7. Regeldruk en administratieve lasten

Aangezien deze regeling ziet op het verstrekken van een specifieke uitkering aan provincies, brengt de regeling geen administratieve lasten voor burgers en bedrijven mee. De regeling leidt wel tot bestuurlijke en administratieve lasten voor provincies, aangezien zij een aanvraag moeten indienen om in aanmerking te kunnen komen voor een specifieke uitkering. De verantwoordingslasten voor provincies worden zoveel mogelijk beperkt door de verantwoording via het SiSa-systeem, vastgelegd in artikel 17a van de Financiële-verhoudingswet systeem, te laten verlopen.

Het Adviescollege toetsing regeldruk (ATR) heeft het dossier niet geselecteerd voor een formeel advies, omdat het naar verwachting geen omvangrijke gevolgen voor de regeldruk heeft.

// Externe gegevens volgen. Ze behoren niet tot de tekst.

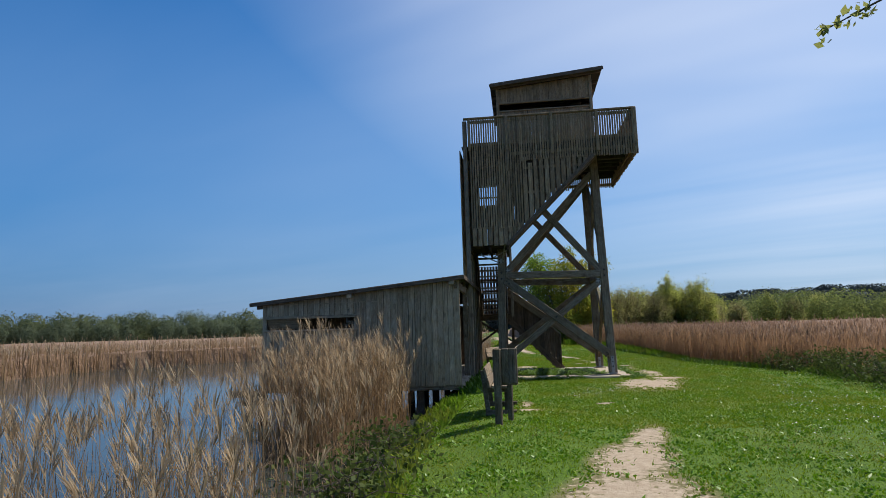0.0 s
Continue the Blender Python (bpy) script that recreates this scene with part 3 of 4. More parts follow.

8. Financiële gevolgen Rijk

Voor deze regeling is in totaal € 45.884.420 beschikbaar voor specifieke uitkeringen aan de provincies op de begroting van 2024 van het Ministerie van BZK. Het betreft een eenmalige specifieke uitkering met één toekenningsmoment. Indien een provincie aan de voorwaarden van deze regeling voldoet, zal de specifieke uitkering in de eerste helft van 2024 aan haar worden uitgekeerd.

9. Evaluatie

Op verzoek van de Minister informeert de ontvanger van de specifieke uitkering aan hem over de voortgang van de activiteiten waarvoor de specifieke uitkering is verstrekt en verschaft informatie ten behoeve van de doelmatigheid en doeltreffendheid van de provinciale ontzorgingsprogramma ‘s in relatie tot het klimaatbeleid. Daarnaast verschaft de ontvanger van de specifieke uitkering op verzoek van de Minister informatie aan hem ten behoeve van de halfjaarlijkse monitoring van de provinciale ontzorgingsprogramma‘s door de RVO. Verder zal deze regeling na de vervaltermijn worden geëvalueerd.

10. Advies en consultatie

10.1. Pré-consultatie

De provincies zijn betrokken geweest bij het opstellen van de regeling. Daarnaast zijn brancheorganisaties zoals MKB Nederland, de Vereniging van Nederlandse Gemeenten (VNG) en het Interprovinciaal Overleg (IPO) meermaals bijgepraat over de regeling. Verder is op 28 september 2023 een pré-consultatie bijeenkomst georganiseerd. Tijdens deze bijeenkomst is met name gekeken om de uitvoering van de regeling zo goed mogelijk aan te sluiten bij de wensen van de provincies en mkb brancheorganisaties.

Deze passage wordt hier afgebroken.